(CNSNews.com) - Rep. Keith Ellison (D-Minn.) said the debt and deficit are national priorities, but to keep in mind that “we have seen very serious dropping of our deficit over the past year.”
“First of all, you’re not going to find any Democrats up here saying the debt and deficit is not a priority,” Ellison said Tuesday during a press conference on Capitol Hill. “Of course it’s a priority.”
“But you cannot pursue all priorities at once,” he said. “That’s what makes them priorities. The top priority needs to be jobs.”
“But let’s bear in mind and never forget that we have seen very serious dropping of our deficit over the past year,” Ellison added. “We’re making progress on that front.”
“And we should bear in mind that we’re 35th in debt-to-GDP ratio in the world. So, I mean it’s a priority,” he said. “It absolutely is. And we need to manage it. But the real first priority needs to be getting everybody back to work,” Ellison said.
According to Congressional Budget Office (CBO), the deficit for fiscal year 2013 will be an estimated $845 billion, down from $1.1 trillion in fiscal 2012.
But the $845 billion estimate is still much higher than before President Barack Obama assumed office. In 2008, the deficit was $458.5 billion. But under Obama, the deficit has never been lower than a trillion dollars. It was $1.4 trillion in 2009, $1.3 trillion in 2010 and 2011, and $1.1 trillion in 2012.
Ellison joined House Budget Ranking Member Rep. Chris Van Hollen (D-Md.), Rep. James Clyburn (D-S.C.), Rep. Barbara Lee (D-Calif.) and Rep. Xavier Becerra (D-Calif.) at a press conference on Tuesday to criticize the Republican budget proposal as a “pathway to poverty.”
The Democrats said a budget should be a “statement of values and priorities.” When CNSNews.com asked Van Hollen, whose budget proposal would not balance until 2040, whether balancing the budget is a priority for Democrats he said, “Our highest priority is putting people back to work.”
“What we do is we focus right away on putting people back to work, rather than what the Republican budget does, which is put a brake on the growing economy,” Van Hollen said. “There will be 750,000 fewer jobs in this country at the end of this calendar year, according to the Congressional Budget Office, if you adopt the Republican approach.”
“We want to get at that in terms of balance; we say let’s get our deficits down in a steady and predictable way, in a balanced way, which we do,” he said.
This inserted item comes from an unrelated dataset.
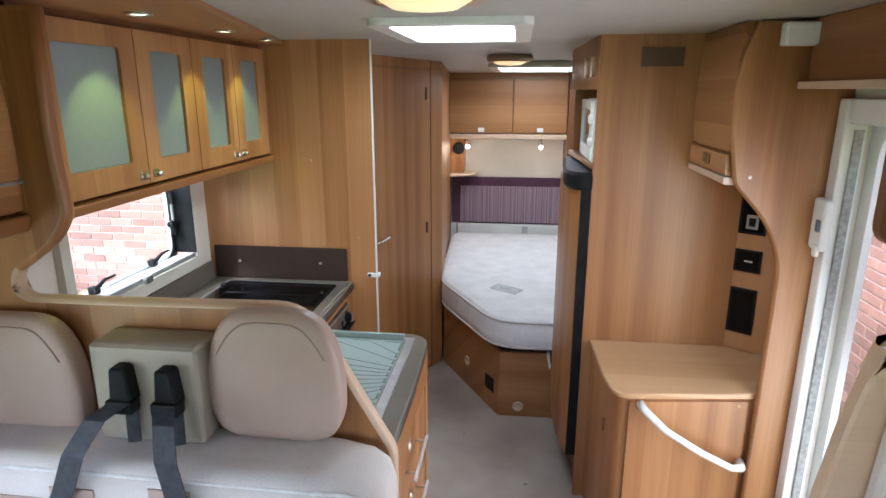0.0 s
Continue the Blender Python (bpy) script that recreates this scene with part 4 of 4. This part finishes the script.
for s, z in ((0.90, 0.542), (0.75, 0.545), (0.5, 0.546), (0.2, 0.546)):
    rings.append([(0.42 + (p[0] - 0.42) * s, 4.15 + (p[1] - 4.15) * s, z) for p in inset(mo, 0.028)])
loft(bm, rings)
part("body", bm, MATTRESS, mt, smooth=True)
for z, d in ((0.374, 0.0), (0.520, 0.0)):
    part("piping", T([(*p, z) for p in inset(mo, d + 0.002)] + [(*inset(mo, d + 0.002)[0], z)], 0.007, 8), PIPING, mt, smooth=True)
part("label", loft(bmesh.new(), [[(0.14, 3.58, z), (0.30, 3.48, z), (0.35, 3.57, z), (0.19, 3.68, z)] for z in (0.5455, 0.5475)]), mottled("pale_grey_print", (0.42, 0.46, 0.46), (0.6, 0.62, 0.62), 30, 0.8), mt, "faded printed label")

# ---- rear wall ----
hb = holder("headboard", "plum headboard with a striped mauve inset panel", "headboard", at=(0.3, 5.2, 0.63))
part("frame", B(-0.276, 1.0, 5.235, 5.278, 0.595, 1.002, bevel=0.008), PURPLE, hb)
part("inset_panel", B(-0.200, 0.95, 5.222, 5.236, 0.606, 0.928, bevel=0.005), STRIPED, hb, "striped mauve cloth panel")
ws = holder("bed_shelf", "white panel behind the mattress with a small fitting", "panel", at=(0.3, 5.2, 0.4))
part("panel", B(-0.285, 1.1, 5.20, 5.278, 0.36, 0.594, bevel=0.004), WHITE, ws)
part("fitting", B(0.345, 0.395, 5.190, 5.201, 0.52, 0.585, bevel=0.003), mottled("grey_fitting", (0.4, 0.4, 0.4), (0.5, 0.5, 0.5), 9, 0.4), ws)
part("cable", T([(-0.225, 5.19, 0.60), (-0.225, 5.19, 0.45)], 0.004, 6), BLACK, ws)
for x0, x1, xk in ((-0.274, 0.239, -0.012), (0.243, 0.668, 0.459)):
    k = holder("rear_locker", "pear-wood overhead locker with a white catch above the bed", "overhead locker", "rear lockers", ((x0 + x1) / 2, 5.1, 1.43))
    part("body", B(x0, x1, 4.975, 5.278, 1.40, 1.835), WOOD_X, k)
    part("door", B(x0 + 0.002, x1 - 0.002, 4.955, 4.974, 1.400, 1.811, bevel=0.003), WOOD_X, k)
    part("catch", B(xk - 0.025, xk + 0.025, 4.945, 4.956, 1.408, 1.442, bevel=0.003), WHITE, k)
setting("trim_rear_locker", P(rounded([(4.94, 1.352, 0.01), (4.94, 1.392, 0.01), (5.278, 1.392, 0), (5.278, 1.352, 0)], 3), "x", -0.278, 0.668), EDGE, "rounded wooden lip under the rear lockers", "trim")
setting("trim_rear_cornice", B(-0.277, 0.668, 4.965, 5.278, 1.836, 1.90), WOOD_X, "wooden cornice over the rear lockers", "trim")
# added dark panel; fills the strip between rear lockers and fridge column
setting("wall_dark_filler", B(0.672, 1.279, 4.90, 5.278, 1.1, 1.90), DARK_WOOD, "dark panel that fills the strip beyond the rear lockers", "wardrobe")


def reading_lamp(x):
    h = holder("reading_lamp", "small lit chrome reading lamp over the bed", "reading lamp", "bed reading lamps", (x, 5.2, 1.29))
    part("base", L((x, 5.06, 1.351), (0, 0, -1), [(0, 0.018), (0.008, 0.018), (0.01, 0.008), (0.04, 0.007)], 16), CHROME, h)
    part("head", L((x, 5.08, 1.300), (0, -0.8, -0.5), [(-0.02, 0.012), (0.0, 0.022), (0.03, 0.026), (0.034, 0.02)], 16), CHROME, h)
    part("bulb", L((x, 5.05, 1.280), (0, -0.8, -0.5), [(0, 0.02), (0.006, 0.016), (0.008, 0)], 16), READ_GLOW, h, "glowing lamp")
    d = bpy.data.lights.new("reading_beam", "POINT")
    d.energy, d.color, d.shadow_soft_size = 0.14, (1, 0.9, 0.72), 0.02
    new("reading_beam", d).matrix_world = Matrix.Translation((x, 5.02, 1.260))


reading_lamp(-0.128)
reading_lamp(0.473)
spk = holder("corner_speaker", "black oval speaker on a small wooden corner box", "speaker", at=(-0.21, 5.15, 1.05))
part("box", B(-0.278, -0.160, 5.12, 5.278, 1.054, 1.350, bevel=0.004), WOOD_V, spk)
part("grille", L((-0.208, 5.12, 1.262), (0, -1, 0), [(0, 0.05), (0.01, 0.05), (0.014, 0.044), (0.015, 0.0)], 28), BLACK, spk, "black round grille")
thing("corner_shelf", P(rounded([(-0.276, 5.278, 0), (-0.270, 4.98, 0), (-0.08, 5.05, 0.05), (-0.05, 5.278, 0)], 5), "z", 1.036, 1.053, 0.003), EDGE, "small pale wooden corner shelf", "shelf")

# ---- outside ----
G = -0.66
setting("ground", B(-60, 40, -60, 60, G - 0.1, G), GRASS, "green lawn round the van", "ground")


def brick_wall(name, label, p, way, length, z0, z1, near, seed):
    """A wall of separate bricks over a mortar core; bricks in the near stretch are parts."""
    rnd = random.Random(seed)
    way = Vector(way).normalized()
    out = Vector((way.y, -way.x))
    p = Vector(p)
    q = p + way * length
    back = out * -0.22
    core = setting(name, loft(bmesh.new(), [[(*a, z) for a in (p, q, q + back, p + back)] for z in (z0, z1)]), MORTAR, label, "brick wall")
    me = bpy.data.meshes.new("brick")
    bm = bmesh.new()
    box(bm, 0, 0.215, -0.05, 0.006, 0, 0.065, bevel=0.003, seg=1)
    bm.to_mesh(me)
    bm.free()
    me.materials.append(BRICK)
    turn = Matrix(((way.x, -out.x * -1, 0, 0), (way.y, out.y, 0, 0), (0, 0, 1, 0), (0, 0, 0, 1)))
    single, verts, faces = 0, [], []
    rows = int((z1 - z0) / 0.075)
    for r in range(rows):
        s = -(r % 2) * 0.1125 + 0.115
        while s + 0.22 < length:
            z = z0 + r * 0.075
            o = p + way * s + out * rnd.uniform(-0.001, 0.0025)
            if near[0] < s < near[1] and near[2] < z < near[3] and single < 300:
                b = new("brick", me)
                b.matrix_world = Matrix.Translation((o.x, o.y, z)) @ turn
                b.parent = core
                single += 1
            else:
                k = len(verts)
                for a, c, h in ((0, -0.05, 0), (0.215, -0.05, 0), (0.215, 0.005, 0), (0, 0.005, 0), (0, -0.05, 0.065), (0.215, -0.05, 0.065), (0.215, 0.005, 0.065), (0, 0.005, 0.065)):
                    w = o + way * a + out * c
                    verts.append((w.x, w.y, z + h))
                faces += [tuple(k + i for i in f) for f in ((3, 2, 1, 0), (4, 5, 6, 7), (0, 1, 5, 4), (1, 2, 6, 5), (2, 3, 7, 6), (3, 0, 4, 7))]
            s += 0.225
    rest = bpy.data.meshes.new("far_bricks")
    rest.from_pydata(verts, [], faces)
    rest.materials.append(BRICK_FAR)
    ob = new("far_bricks", rest)
    ob.parent = core
    tagged(ob, kind="stuff")
    return core


BRICK_FAR = mottled("red_brick_far", (0.32, 0.16, 0.122), (0.44, 0.245, 0.192), 2.5, 0.85, bump=0.5, fine=90)
n, l = BRICK_FAR.node_tree.nodes, BRICK_FAR.node_tree.links
geo, hs, ma = n.new("ShaderNodeNewGeometry"), n.new("ShaderNodeHueSaturation"), n.new("ShaderNodeMath")
ma.operation, ma.inputs[1].default_value, ma.inputs[2].default_value = "MULTIPLY_ADD", 0.6, 0.7
l.new(geo.outputs["Random Per Island"], ma.inputs[0])
l.new(ma.outputs[0], hs.inputs["Value"])
src = n["Principled BSDF"].inputs["Base Color"].links[0].from_socket
l.new(src, hs.inputs["Color"])
l.new(hs.outputs["Color"], n["Principled BSDF"].inputs["Base Color"])
brick_wall("wall_house", "red brick house wall beyond the lawn", (-11.5, 5.3), (1, 0), 10.6, G, 2.6, (6.0, 9.5, 0.3, 1.5), 3)
brick_wall("wall_neighbour", "red brick wall close beside the entrance", (2.6, 5.6), (0, -1), 7.5, G, 2.6, (0.3, 3.2, -0.1, 1.7), 5)

# pierced dark panel, pipe and vent box on the house wall
lat = holder("tile_panel", "grey-purple patterned panel on the brick wall", "wall panel", at=(-7.2, 5.25, -0.5))
part("backing", B(-8.62, -5.99, 5.255, 5.285, -0.60, 1.9), mottled("grey_purple_panel", (0.20, 0.17, 0.19), (0.27, 0.235, 0.255), 3, 0.7), lat)
bm = bmesh.new()
for r in range(26):
    for c in range(20):
        x, z = -8.55 + c * 0.135 + (r % 2) * 0.0675, -0.5 + r * 0.09
        if x < -6.09:
            loft(bm, [[(x, y, z), (x + 0.075, y, z + 0.028), (x + 0.075, y, z + 0.052), (x, y, z + 0.024)] for y in (5.245, 5.256)])
dash = part("dashes", bm, mottled("dark_dash", (0.05, 0.045, 0.055), (0.09, 0.08, 0.095), 9, 0.7), lat)
tagged(dash, kind="stuff")
pipe = holder("drainpipe", "dark grey drainpipe on the house wall", "drainpipe", at=(-5.53, 5.2, G))
part("pipe", L((-5.53, 5.23, G), (0, 0, 1), [(0, 0.04), (3.1, 0.04)], 14), mottled("grey_pipe", (0.05, 0.055, 0.07), (0.09, 0.095, 0.115), 4, 0.5), pipe, smooth=True)
for z in (0.2, 1.6):
    part("bracket", B(-5.60, -5.46, 5.20, 5.294, z, z + 0.05, bevel=0.005), bpy.data.materials["grey_pipe"], pipe)
thing("vent_box", B(-8.55, -8.16, 5.10, 5.244, -0.44, -0.25, bevel=0.02), WHITE, "white plastic vent box low on the wall", "vent")


def foliage(name, label, material, clumps, leaf, count, category, seed, upright=0.0, kind=""):
    """Many small bent leaves spread through uneven clumps (x, y, z, rx, ry, rz)."""
    rnd = random.Random(seed)
    verts, faces = [], []
    for i in range(count):
        c = clumps[i % len(clumps)]
        while True:
            d = Vector((rnd.uniform(-1, 1), rnd.uniform(-1, 1), rnd.uniform(-1, 1)))
            if 0.25 < d.length < 1.0 * rnd.uniform(0.75, 1.1):
                break
        p = Vector((c[0] + d.x * c[3], c[1] + d.y * c[4], max(G + 0.02, c[2] + d.z * c[5])))
        a, s = rnd.uniform(0, 6.283), leaf * rnd.uniform(0.6, 1.5)
        out = Vector((math.cos(a), math.sin(a), rnd.uniform(-0.5, 0.6) + upright)).normalized()
        side = out.cross(Vector((rnd.uniform(-0.3, 0.3), rnd.uniform(-0.3, 0.3), 1))).normalized()
        w = s * (0.035 if upright else 0.36)
        k = len(verts)
        mid = p + out * s * 0.5 + Vector((0, 0, s * 0.08))
        verts += [tuple(p), tuple(mid + side * w), tuple(p + out * s), tuple(mid - side * w)]
        faces += [(k, k + 1, k + 2), (k, k + 2, k + 3)]
    me = bpy.data.meshes.new(name)
    me.from_pydata(verts, [], faces)
    me.materials.append(material)
    return tagged(new(name, me), label, category, kind=kind)


def random_clumps(n, x0, x1, y0, y1, h, seed):
    rnd = random.Random(seed)
    return [(rnd.uniform(x0, x1), rnd.uniform(y0, y1), G + h * rnd.uniform(0.2, 0.7), rnd.uniform(0.25, 0.6), rnd.uniform(0.25, 0.6), h * rnd.uniform(0.35, 0.7)) for _ in range(n)]


DARK_LEAF = mottled("grey_green_leaves", (0.20, 0.26, 0.17), (0.36, 0.42, 0.30), 3.0, 0.8, fine=20, gloss=0.1)
foliage("shrub_bed", "low pale green shrubs in the flower bed", LEAF, random_clumps(44, -6.8, -3.0, 3.0, 5.0, 0.7, 11), 0.05, 26000, "shrubs", 1, kind="stuff")
foliage("dry_grass_bed", "straw-coloured tufts of dry grass in the bed", STRAW, random_clumps(20, -6.8, -3.6, 2.5, 3.9, 0.7, 12), 0.15, 11000, "dry grass", 2, 0.9, kind="stuff")
foliage("ground_cover", "small-leaved ground cover at the bed's edge", DARK_LEAF, random_clumps(30, -4.4, -2.4, 2.4, 4.8, 0.5, 13), 0.04, 14000, "shrubs", 3, kind="stuff")
foliage("lawn_edge_shrub", "large grey-green shrub at the end of the lawn", DARK_LEAF, random_clumps(16, -13.6, -12.2, 2.9, 5.6, 1.6, 14), 0.13, 5200, "shrub", 4)
foliage("far_hedge", "far dark hedge beyond the lawn", DARK_LEAF, random_clumps(60, -24, -21, -24, 14, 3.6, 15), 0.4, 8000, "hedge", 5, kind="stuff")
setting("path", B(-16, -12.2, -30, 2.6, G + 0.004, G + 0.03), PALE_PATH, "pale concrete path beyond the lawn", "path")
setting("soil_bed", P(rounded([(-8.2, 5.28, 0), (-7.5, 3.0, 0.5), (-4.2, 2.2, 0.6), (-2.4, 2.6, 0.4), (-2.0, 5.28, 0)], 5), "z", G + 0.004, G + 0.05), DIRT, "bare soil of the flower bed", "soil")
gp = holder("fence_post", "pale grey weathered post standing beyond the lawn", "post", at=(-9.45, -3.43, G))
part("shaft", B(-9.50, -9.40, -3.48, -3.38, G, 1.75, bevel=0.01), mottled("weathered_grey_post", (0.34, 0.34, 0.33), (0.45, 0.45, 0.43), 3, 0.7), gp)
part("cap", B(-9.515, -9.385, -3.495, -3.365, 1.75, 1.80, bevel=0.015), bpy.data.materials["weathered_grey_post"], gp)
While the Democrats agreed that reducing the debt and deficit are a priority, their plan asks for additional stimulus spending.
House Budget Committee Chairman Paul Ryan’s (R-Wis.) proposal purports to balance the federal budget in 10 years, by cutting spending by $4.6 trillion. His budget also assumes the repeal of the Affordable Care Act, which Democrats said Tuesday is unlikely to happen.
“The Ryan budget doesn’t come to balance in 10 years, unless you can tell me there are votes in this Congress to repeal the Affordable Care Act,” said Rep. Becerra. “In fact, if the Ryan budget doesn’t succeed in getting Congress to repeal the Affordable Care Act, it is completely out of alignment.”